Header image: Previous winners of the EU Literary Award/Dinaane Debut Fiction Award
The Jacana Literary Foundation has announced the shortlist for the 2019/20 Dinaane Debut Fiction Award!
Dinaane aims to promote new southern African fiction that speaks to both a local and international audience. It encourages new writers and new readers by publishing material that would likely otherwise not have been selected—for purely commercial reasons—by local publishers of literature.
For the past fifteen years, first as the European Union Literary Award and now as The Dinaane Debut Fiction Award, this prize has unearthed great new literary talent within South Africa and now within southern African countries. 2019’s winner was The Mourning Bird by Zambian author Mubanga Kalimamukwento.

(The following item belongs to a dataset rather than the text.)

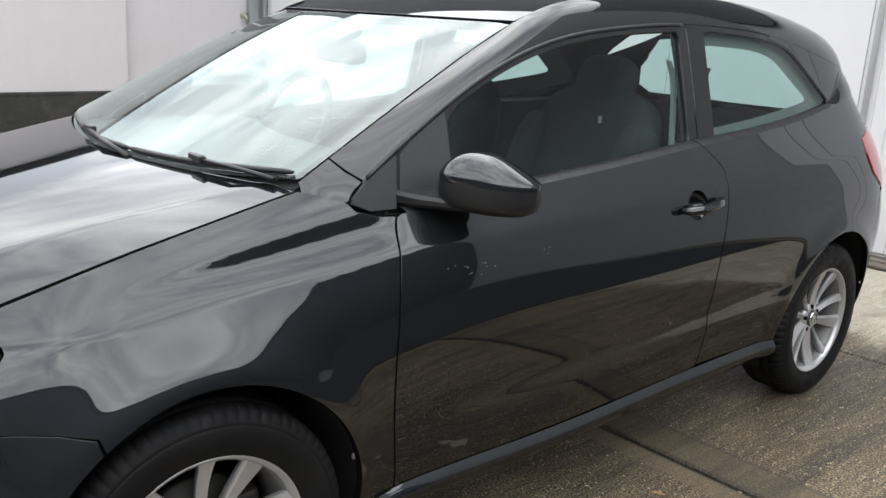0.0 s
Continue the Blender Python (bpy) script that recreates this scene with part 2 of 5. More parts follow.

This year, the judges—Rehana Rossouw, Jennifer Malec and Christopher Thurman—read over sixty manuscripts and discovered a smorgasbord of fresh writing talent and excellent stories. South African writers are gifted with a loud cacophony of events and characters demanding white space on a writer’s page.
In alphabetical order, the following manuscripts have been shortlisted:
- Christopher by Nozuko Siyotula
- Scatterlings by Resoketswe Manenzhe
- Sleeping Naked by Julia Landau
‘The novels shortlisted this year stood out from the rest because of their nuanced portrayals of the development of personhood in a world fixated by difference and disaster. The shortlisted manuscripts have all skilfully shaded in the grey areas between the black and white of existence and difference. There are few villains and heroes in these stories – characters make the best of the hugely difficult challenges created by the writers and often do not live up to the moral expectations of readers.
‘The shortlisted novels are highly intelligent renditions of actual, historical and imagined events that have shaped and disordered humanity at the tip of the continent. All of them deal with love and pain in the most compelling way. Some of them re-examine the past and discover fresh lessons for us all.
‘The shortlisted authors are fresh voices demanding attention. They have all skilfully made new meaning of the scars we bear and the future we imagine. It has been a privilege to read their work and a painful challenge to select a shortlist.’
—Rehana Rossouw
The overall winner, who will be awarded with a prize of R35,000, will be announced at an award ceremony held in Johannesburg during the month of March 2020.
The JLF will also present the Kraak Writing Award, with the winning writer selected from the runners up. The grant is valued at R25,000 and dedicated to the memory of Gerald Kraak. It will offer the recipient mentoring and intensive coaching from an editor or publishing expert, enabling the author to refine and develop their work further.